City and Suburban Life, Bellevue, PA  Feb. 1918

Wedding Announcement
Died: 16 July 1918 near Fossoy, France  

Buried: Union Dale Cemetery, North Pittsburgh, Allegheny Co., PA  
"Capt. Frederick P. Moore Jr. Co. 1, 301 Inf U.S.A. Born Feb 1, 1883 Killed near Fossoy France July 16, 1918"
In park adjoining Bellevue Public Library
Frederick P. Moore Jr. was married in Feb of 1918 and killed in World War I only five months later. His father had come from a Quaker background and was a pacifist. His mother also did not want any of her children to go to war. However, Frederick and his brother "Mott" both enlisted. After Frederick was killed near Fossoy France, his mother, Frances Whiting Moore, helped found and became the first president of The American Legion Auxiliary in Bellevue. She was instrumental in getting the war memorial which was originally installed at Balfour Park but later moved to the park adjoining the Bellvue Public Library.
Frederick P. Moore , Jr.
For service as set forth in the following:

The President of the United States of America, authorized by Act of Congress, July 9, 1918, takes pride in presenting the Distinguished Service Cross (Posthumously) to Captain (Infantry) Frederick P. Moore, Jr., United States Army, for extraordinary heroism in action while serving with 30th Infantry Regiment, 3d Division, A.E.F., near Crezancy, France, 15 July 1918. During an intense bombardment Captain Moore left shelter and exposed himself constantly in a wood swept by shell fire while encouraging and directing the movement of his company.
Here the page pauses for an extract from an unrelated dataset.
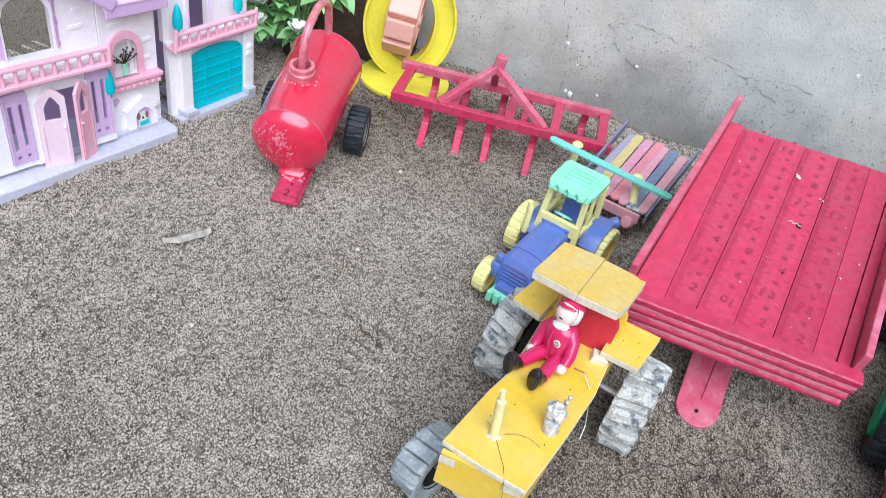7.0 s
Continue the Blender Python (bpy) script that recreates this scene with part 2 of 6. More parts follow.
def plaster_material():
    """Cement plaster: cool grey with warm bare patches, a dark blotch low on the wall and fine grit."""
    m = mat("grey_cement_plaster", (0.485, 0.485, 0.455), 0.95, spec=0.15, var=0.08, scale=9, other=(0.56, 0.50, 0.435), mix=0.25, grain=420, bump=0.4, dist=0.0012)
    n, l = m.node_tree.nodes, m.node_tree.links
    b = n["Principled BSDF"]
    prev = b.inputs["Base Color"].links[0].from_node.outputs[0]
    geo = n.new("ShaderNodeNewGeometry")

    def nz(scale, detail, lo, hi, a, c):
        t = n.new("ShaderNodeTexNoise")
        t.inputs["Scale"].default_value, t.inputs["Detail"].default_value, t.inputs["Roughness"].default_value = scale, detail, 0.62
        l.new(geo.outputs["Position"], t.inputs["Vector"])
        r = n.new("ShaderNodeMapRange")
        for i, q in enumerate((lo, hi, a, c)):
            r.inputs[i + 1].default_value = q
        l.new(t.outputs[0], r.inputs[0])
        return r.outputs[0]

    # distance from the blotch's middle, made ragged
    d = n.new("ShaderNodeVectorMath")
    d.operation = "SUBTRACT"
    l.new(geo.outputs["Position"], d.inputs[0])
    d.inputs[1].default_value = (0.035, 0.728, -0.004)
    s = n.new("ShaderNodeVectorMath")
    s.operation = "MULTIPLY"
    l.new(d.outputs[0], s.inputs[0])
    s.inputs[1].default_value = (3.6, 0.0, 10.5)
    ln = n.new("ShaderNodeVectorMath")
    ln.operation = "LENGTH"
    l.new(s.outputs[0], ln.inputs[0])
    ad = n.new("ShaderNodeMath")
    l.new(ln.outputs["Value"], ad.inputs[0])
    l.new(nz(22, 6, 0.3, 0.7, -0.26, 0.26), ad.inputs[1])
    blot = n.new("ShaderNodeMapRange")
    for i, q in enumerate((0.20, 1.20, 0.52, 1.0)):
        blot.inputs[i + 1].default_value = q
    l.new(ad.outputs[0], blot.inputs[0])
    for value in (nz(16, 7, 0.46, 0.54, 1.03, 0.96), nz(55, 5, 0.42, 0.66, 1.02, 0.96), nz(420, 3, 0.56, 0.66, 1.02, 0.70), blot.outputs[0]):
        h2 = n.new("ShaderNodeHueSaturation")
        l.new(prev, h2.inputs["Color"])
        l.new(value, h2.inputs["Value"])
        prev = h2.outputs[0]
    l.new(prev, b.inputs["Base Color"])
    return m


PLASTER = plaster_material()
BLOCK = mat("brown_stone", (0.20, 0.155, 0.115), 0.95, spec=0.15, var=0.2, scale=14, other=(0.15, 0.122, 0.095), grain=260, bump=0.7, dist=0.003)


# ---- building helpers ----
def thing(name, m, label, category, group=""):
    ob = new(name)
    ob.empty_display_size = 0.01
    ob.matrix_world = m
    return tagged(ob, label, category, group)


def part(name, bm, material, parent=None, label="", smooth=False, m=None):
    bmesh.ops.recalc_face_normals(bm, faces=bm.faces[:])
    me = bpy.data.meshes.new(name)
    if smooth:
        for fc in bm.faces:
            fc.smooth = True
        for e in bm.edges:
            if len(e.link_faces) == 2 and e.calc_face_angle(0) > 0.7:
                e.smooth = False
    bm.to_mesh(me)
    bm.free()
    me.materials.append(material)
    ob = new(name, me)
    ob.parent = parent
    if m is not None:
        ob.matrix_basis = m
    if label:
        ob["label"] = label
    return ob


def box(bm, sx, sy, sz, x=0, y=0, z=0, m=None, bevel=0.0, seg=2):
    """A box of the given sizes; z is its base; m turns it about that base point."""
    b2 = bmesh.new()
    bmesh.ops.create_cube(b2, size=1)
    bmesh.ops.scale(b2, vec=(sx, sy, sz), verts=b2.verts)
    if bevel:
        bmesh.ops.bevel(b2, geom=b2.edges[:], offset=bevel, segments=seg, profile=0.5, affect="EDGES")
    bmesh.ops.translate(b2, vec=(0, 0, sz / 2), verts=b2.verts)
    if m is not None:
        bmesh.ops.transform(b2, matrix=m, verts=b2.verts)
    bmesh.ops.translate(b2, vec=(x, y, z), verts=b2.verts)
    merge(bm, b2)


def merge(bm, b2):
    me = bpy.data.meshes.new("tmp")
    b2.to_mesh(me)
    b2.free()
    bm.from_mesh(me)
    bpy.data.meshes.remove(me)


def bar(bm, a, b, w, h, bevel=0.0, up=(0, 0, 1)):
    """A rectangular bar from point a to b, w wide and h high."""
    a, b = Vector(a), Vector(b)
    d = (b - a)
    x = d.cross(Vector(up)).normalized()
    z = x.cross(d).normalized()
    m = Matrix((x, d.normalized(), z)).transposed().to_4x4()
    m.translation = (a + b) / 2
    b2 = bmesh.new()
    bmesh.ops.create_cube(b2, size=1)
    bmesh.ops.scale(b2, vec=(w, d.length, h), verts=b2.verts)
    if bevel:
        bmesh.ops.bevel(b2, geom=b2.edges[:], offset=bevel, segments=2, profile=0.5, affect="EDGES")
    bmesh.ops.transform(b2, matrix=m, verts=b2.verts)
    merge(bm, b2)


def rod(bm, a, b, r, r2=None, seg=16, bevel=0.0):
    a, b = Vector(a), Vector(b)
    b2 = bmesh.new()
    bmesh.ops.create_cone(b2, cap_ends=True, segments=seg, radius1=r, radius2=r if r2 is None else r2, depth=(b - a).length)
    if bevel:
        es = [e for e in b2.edges if len(e.link_faces) == 2 and e.calc_face_angle(0) > 0.8]
        bmesh.ops.bevel(b2, geom=es, offset=bevel, segments=2, profile=0.5, affect="EDGES")
    q = (b - a).to_track_quat("Z", "Y").to_matrix().to_4x4()
    q.translation = (a + b) / 2
    bmesh.ops.transform(b2, matrix=q, verts=b2.verts)
    merge(bm, b2)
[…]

He was killed by shell fire while on a personal reconnaissance.

Next of kin, Fred P. Moore, father, 21 South Euclid Avenue. Bellevue. Pa.
Emergency address : Mrs. Mary Atwell Moore, wife, 28 Winthrop Street, New Britain, Conn. Residence at appointment: 21 South Euclid Avenue. Bellevue. Pa.

Capt. Frederick P. Moore Jr.


Frederick Pettes Moore



Frances Hall Whiting


Mary Jane Atwell b. 09 Apr 1894 PA 

Mary Atwell
junior at Mount Holyoke College in 1916


In the 1910 census for Bellevue both Fred Moore and his brother, Edward Moore, are listed as living with their paretents. However, they are also both listed as living in Goldfield, Esmeralda, Nevada. Edward McC Moore is 20 and listed as a miner. Fred P Moore is 27 and listed as a mining engineer.
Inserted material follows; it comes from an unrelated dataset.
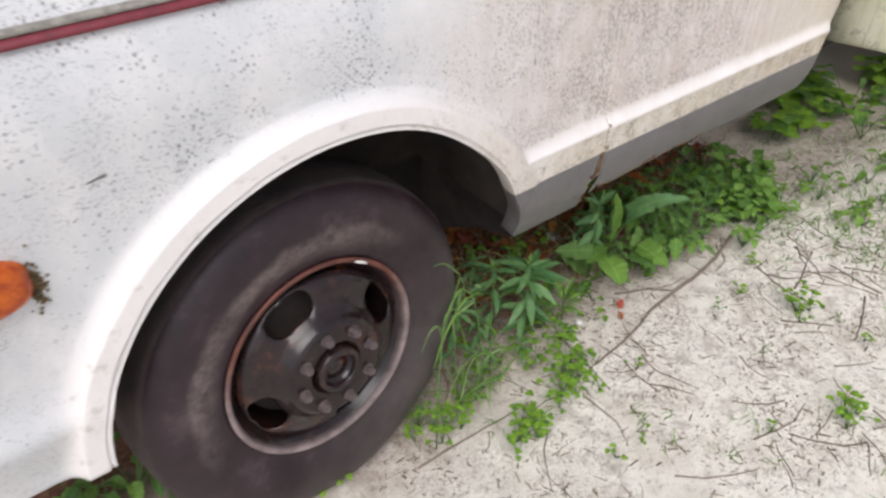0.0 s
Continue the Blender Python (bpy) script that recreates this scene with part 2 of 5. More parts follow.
def make_tyre():
    m, nt, p = nodes_of("dusty_tyre_rubber")
    co = coords(nt)
    dust = ramp(nt, noise_at(nt, co, 9, 6.0, 0.65), (0.30, (0.013, 0.0075, 0.0095)), (0.56, (0.031, 0.0172, 0.0218)), (0.76, (0.082, 0.056, 0.063)))
    scuff = ramp(nt, noise_at(nt, coords(nt, (1, 1, 1)), 170, 4.0), (0.68, 0.0), (0.78, 0.6))
    r = maths(nt, "POWER", maths(nt, "ADD", maths(nt, "POWER", axis(nt, "X"), 2.0), maths(nt, "POWER", axis(nt, "Z"), 2.0)), 0.5)
    wob = maths(nt, "ADD", r, maths(nt, "MULTIPLY", maths(nt, "SUBTRACT", noise_at(nt, co, 12, 5.0), 0.5), 0.05))
    # paler broken ring, strongest on the upper front of the sidewall
    ring = ramp(nt, wob, (0.235, 0.0), (0.262, 0.85), (0.286, 0.85), (0.302, 0.0))
    ring = maths(nt, "MULTIPLY", ring, ramp(nt, maths(nt, "SUBTRACT", axis(nt, "Z"), maths(nt, "MULTIPLY", axis(nt, "X"), 0.6)), (0.05, 0.0), (0.25, 1.0)))
    ring = maths(nt, "MULTIPLY", ring, ramp(nt, noise_at(nt, co, 26, 7.0, 0.75), (0.35, 0.1), (0.62, 1.0)))
    dust = mixed(nt, ring, dust, (0.19, 0.145, 0.14))
    # greyer toward the lower rear of the sidewall, broken by noise
    rear_grey = ramp(nt, maths(nt, "SUBTRACT", axis(nt, "X"), axis(nt, "Z")), (0.12, 0.0), (0.42, 0.75))
    rear_grey = maths(nt, "MULTIPLY", rear_grey, ramp(nt, noise_at(nt, co, 16, 6.0, 0.7), (0.3, 0.4), (0.6, 1.0)))
    dust = mixed(nt, rear_grey, dust, (0.088, 0.076, 0.072))
    nt.links.new(mixed(nt, scuff, dust, (0.16, 0.13, 0.12)), p.inputs["Base Color"])
    p.inputs["Roughness"].default_value, p.inputs["Specular IOR Level"].default_value = 0.42, 0.36
    bump(nt, p, noise_at(nt, co, 130, 5.0), 0.25, 0.002)
    return m


def make_tread():
    """Worn tread, caked with ochre mud on its rear side."""
    m, nt, p = nodes_of("muddy_tread")
    co = coords(nt)
    rubber = ramp(nt, noise_at(nt, co, 14, 6.0, 0.7), (0.3, (0.035, 0.025, 0.025)), (0.7, (0.085, 0.06, 0.055)))
    streak = noise_at(nt, coords(nt, (1, 3.5, 1)), 15, 9.0, 0.72)
    mud = ramp(nt, streak, (0.36, (0.026, 0.011, 0.004)), (0.50, (0.175, 0.078, 0.017)), (0.60, (0.265, 0.128, 0.028)), (0.74, (0.34, 0.185, 0.048)))
    caked = ramp(nt, maths(nt, "ADD", axis(nt, "X"), maths(nt, "MULTIPLY", noise_at(nt, co, 9, 5.0), 0.16)), (0.24, 0.0), (0.33, 1.0))
    caked = maths(nt, "MULTIPLY", caked, ramp(nt, maths(nt, "ADD", maths(nt, "SUBTRACT", 0.2, axis(nt, "Z")), maths(nt, "MULTIPLY", maths(nt, "SUBTRACT", noise_at(nt, co, 11, 6.0), 0.5), 0.2)), (-0.05, 0.0), (0.16, 1.0)))
    nt.links.new(mixed(nt, caked, rubber, mud), p.inputs["Base Color"])
    p.inputs["Roughness"].default_value = 0.9
    bump(nt, p, streak, 1.0, 0.006)
    return m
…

From Cornell Alumni News, January 30, 1919

Died In The Service

Frederick P. Moore, Jr. '08

Captain Frederick Pettes Moore, Jr., was killed in action on July 16, 1918, while commanding Company I, 30th Infantry.

Moore came to Cornell from the Western University of Pennsylvania in 1904, was a student in the College of Civil Engineering in 1904-05, later graduating in mining engineering from the University of California.  He was employed by a mining company in Colorado until June, 1917, when he resigned his position and applied for admission to an officers' training camp.  He was sent to Fort Oglethorpe in August, 1917, for training, and in November he received a captain's commission and was assigned to the 30th Infantry.  He was with that regiment continuously till his death,

Captain Moore was a son of Mr. and Mrs. Frederick P. Moore, of Pittsburgh, Pa.  He was thirty-five years old.